§ **Task prompt**: Omit all images. Transcribe the rest of the material below exactly.

##### Data excerpt

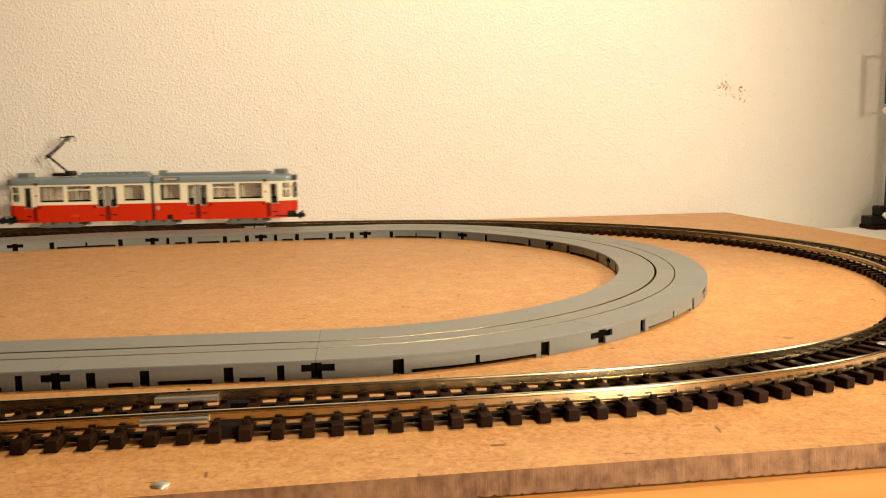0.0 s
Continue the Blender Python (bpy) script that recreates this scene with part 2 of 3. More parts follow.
def build_setting():
    slab("wall_north", (-1.6, 0.361, -0.75), (1.6, 0.47, 1.6), WALL, "white wall with a stippled plaster texture and brown specks", "wall")
    slab("wall_east", (1.6, -1.9, -0.75), (1.7, 0.47, 1.6), PLAIN, "unseen room wall, coloured dark to cut bounced light", "wall")
    slab("wall_west", (-1.7, -1.9, -0.75), (-1.6, 0.47, 1.6), PLAIN, "unseen room wall, coloured dark to cut bounced light", "wall")
    slab("wall_south", (-1.7, -2.0, -0.75), (1.7, -1.9, 1.6), PLAIN, "unseen room wall, coloured dark to cut bounced light", "wall")
    slab("floor", (-1.7, -2.0, -0.80), (1.7, 0.47, -0.75), PINE, "plain wooden floor", "floor")
    slab("ceiling", (-1.7, -2.0, 1.6), (1.7, 0.47, 1.7), PLAIN, "unseen room ceiling, coloured dark to cut bounced light", "ceiling")
    slab("window_sill", (0.392, -0.30, -0.040), (1.10, 0.360, -0.018), SILL, "white painted ledge beside the table along the wall", "ledge", bevel=2 * MM)


def build_table():
    table = new("table")
    tagged(table, "orange varnished pine table under the layout board", "table")
    part("tabletop", block(bmesh.new(), (-0.75, -0.50, -0.034), (0.380, 0.360, -0.006), 2 * MM), PINE, table)
    for x in (-0.70, 0.31):
        for y in (-0.45, 0.30):
            part("leg", block(bmesh.new(), (x, y, -0.75), (x + 0.06, y + 0.06, -0.034), 2 * MM), PINE, table)


def build_board():
    """Hardboard sheet with a sawn, ragged lower edge."""
    x0, x1, y0, y1 = -0.69, 0.3855, -0.2005, 0.3535
    bm = bmesh.new()
    rng = random.Random(4)
    n = 3600
    front_top, front_low = [], []
    for i in range(n + 1):
        x = x0 + (x1 - x0) * i / n
        front_top.append(bm.verts.new((x, y0 + rng.uniform(-0.015, 0.015) * MM, 0)))
        # torn fibres between the saw's teeth
        tooth = max(0.0, math.sin(x / (2.9 * MM) * 2 * math.pi + 0.9 * math.sin(x * 61))) ** 3
        front_low.append(bm.verts.new((x, y0 + rng.uniform(-0.01, 0.03) * MM, -5.7 * MM + (0.75 * tooth * rng.uniform(0.3, 1.0) + abs(rng.gauss(0, 0.10))) * MM)))
    back_top = [bm.verts.new((x, y1, 0)) for x in (x0, x1)]
    back_low = [bm.verts.new((x, y1, -5.9 * MM)) for x in (x0, x1)]
    bm.faces.new(front_top + [back_top[1], back_top[0]])
    bm.faces.new(front_low + [back_low[1], back_low[0]]).material_index = 1
    for i in range(n):
        bm.faces.new((front_top[i], front_top[i + 1], front_low[i + 1], front_low[i])).material_index = 1
    for a, b, c, e in ((front_top[-1], back_top[1], back_low[1], front_low[-1]), (back_top[1], back_top[0], back_low[0], back_low[1]), (back_top[0], front_top[0], front_low[0], back_low[0])):
        bm.faces.new((a, b, c, e)).material_index = 1
    tagged(part("layout_board", bm, [BOARD, BOARD_EDGE]), "smooth brown hardboard sheet with rough sawn edge on the table", "board")


def build_nail():
    bm = bmesh.new()
    rings = []
    for r, z in ((2.0, 0.0), (1.95, 0.25), (1.4, 0.5), (0.7, 0.6)):
        rings.append([bm.verts.new((r * MM * math.cos(a), r * MM * math.sin(a), z * MM)) for a in np.linspace(0, 2 * math.pi, 20, endpoint=False)])
    for a, b in zip(rings, rings[1:]):
        for i in range(20):
            bm.faces.new((a[i], a[(i + 1) % 20], b[(i + 1) % 20], b[i]))
    bm.faces.new(rings[-1])
    bm.faces.new(rings[0][::-1])
    me = mesh_of("nail_head", bm, NAILHEAD, smooth=True)
    for x, y, z, label in ((-0.0157, -0.1956, 0.0, "flat round metal nail head in the hardboard"),
                           (0.0873, -0.1497, 0.0, "flat round metal nail head between two sleepers"),
                           (0.1948, -0.1285, 2.95 * MM, "flat round metal nail head between the rails")):
        ob = part("nail_head", me, None)
        ob.location = (x, y, z)
        tagged(ob, label, "nail", group="nails in the layout")


# ---- outer track ----
def rail_profile(o):
    """Flat-bottomed rail, 3.2 mm high, about the offset o."""
    z0 = RAILTOP - 3.2 * MM
    half = [(1.1, 0.0), (1.1, 0.28), (0.38, 0.75), (0.30, 2.30), (0.48, 2.50), (0.48, 3.05), (0.36, 3.2)]
    return [(o + x * MM, z0 + z * MM) for x, z in half] + [(o - x * MM, z0 + z * MM) for x, z in reversed(half)]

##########

§ **Task solution**:
0.0 s
Continue the Blender Python (bpy) script that recreates this scene with part 2 of 3. More parts follow.
def build_setting():
    slab("wall_north", (-1.6, 0.361, -0.75), (1.6, 0.47, 1.6), WALL, "white wall with a stippled plaster texture and brown specks", "wall")
    slab("wall_east", (1.6, -1.9, -0.75), (1.7, 0.47, 1.6), PLAIN, "unseen room wall, coloured dark to cut bounced light", "wall")
    slab("wall_west", (-1.7, -1.9, -0.75), (-1.6, 0.47, 1.6), PLAIN, "unseen room wall, coloured dark to cut bounced light", "wall")
    slab("wall_south", (-1.7, -2.0, -0.75), (1.7, -1.9, 1.6), PLAIN, "unseen room wall, coloured dark to cut bounced light", "wall")
    slab("floor", (-1.7, -2.0, -0.80), (1.7, 0.47, -0.75), PINE, "plain wooden floor", "floor")
    slab("ceiling", (-1.7, -2.0, 1.6), (1.7, 0.47, 1.7), PLAIN, "unseen room ceiling, coloured dark to cut bounced light", "ceiling")
    slab("window_sill", (0.392, -0.30, -0.040), (1.10, 0.360, -0.018), SILL, "white painted ledge beside the table along the wall", "ledge", bevel=2 * MM)


def build_table():
    table = new("table")
    tagged(table, "orange varnished pine table under the layout board", "table")
    part("tabletop", block(bmesh.new(), (-0.75, -0.50, -0.034), (0.380, 0.360, -0.006), 2 * MM), PINE, table)
    for x in (-0.70, 0.31):
        for y in (-0.45, 0.30):
            part("leg", block(bmesh.new(), (x, y, -0.75), (x + 0.06, y + 0.06, -0.034), 2 * MM), PINE, table)


def build_board():
    """Hardboard sheet with a sawn, ragged lower edge."""
    x0, x1, y0, y1 = -0.69, 0.3855, -0.2005, 0.3535
    bm = bmesh.new()
    rng = random.Random(4)
    n = 3600
    front_top, front_low = [], []
    for i in range(n + 1):
        x = x0 + (x1 - x0) * i / n
        front_top.append(bm.verts.new((x, y0 + rng.uniform(-0.015, 0.015) * MM, 0)))
        # torn fibres between the saw's teeth
        tooth = max(0.0, math.sin(x / (2.9 * MM) * 2 * math.pi + 0.9 * math.sin(x * 61))) ** 3
        front_low.append(bm.verts.new((x, y0 + rng.uniform(-0.01, 0.03) * MM, -5.7 * MM + (0.75 * tooth * rng.uniform(0.3, 1.0) + abs(rng.gauss(0, 0.10))) * MM)))
    back_top = [bm.verts.new((x, y1, 0)) for x in (x0, x1)]
    back_low = [bm.verts.new((x, y1, -5.9 * MM)) for x in (x0, x1)]
    bm.faces.new(front_top + [back_top[1], back_top[0]])
    bm.faces.new(front_low + [back_low[1], back_low[0]]).material_index = 1
    for i in range(n):
        bm.faces.new((front_top[i], front_top[i + 1], front_low[i + 1], front_low[i])).material_index = 1
    for a, b, c, e in ((front_top[-1], back_top[1], back_low[1], front_low[-1]), (back_top[1], back_top[0], back_low[0], back_low[1]), (back_top[0], front_top[0], front_low[0], back_low[0])):
        bm.faces.new((a, b, c, e)).material_index = 1
    tagged(part("layout_board", bm, [BOARD, BOARD_EDGE]), "smooth brown hardboard sheet with rough sawn edge on the table", "board")


def build_nail():
    bm = bmesh.new()
    rings = []
    for r, z in ((2.0, 0.0), (1.95, 0.25), (1.4, 0.5), (0.7, 0.6)):
        rings.append([bm.verts.new((r * MM * math.cos(a), r * MM * math.sin(a), z * MM)) for a in np.linspace(0, 2 * math.pi, 20, endpoint=False)])
    for a, b in zip(rings, rings[1:]):
        for i in range(20):
            bm.faces.new((a[i], a[(i + 1) % 20], b[(i + 1) % 20], b[i]))
    bm.faces.new(rings[-1])
    bm.faces.new(rings[0][::-1])
    me = mesh_of("nail_head", bm, NAILHEAD, smooth=True)
    for x, y, z, label in ((-0.0157, -0.1956, 0.0, "flat round metal nail head in the hardboard"),
                           (0.0873, -0.1497, 0.0, "flat round metal nail head between two sleepers"),
                           (0.1948, -0.1285, 2.95 * MM, "flat round metal nail head between the rails")):
        ob = part("nail_head", me, None)
        ob.location = (x, y, z)
        tagged(ob, label, "nail", group="nails in the layout")


# ---- outer track ----
def rail_profile(o):
    """Flat-bottomed rail, 3.2 mm high, about the offset o."""
    z0 = RAILTOP - 3.2 * MM
    half = [(1.1, 0.0), (1.1, 0.28), (0.38, 0.75), (0.30, 2.30), (0.48, 2.50), (0.48, 3.05), (0.36, 3.2)]
    return [(o + x * MM, z0 + z * MM) for x, z in half] + [(o - x * MM, z0 + z * MM) for x, z in reversed(half)]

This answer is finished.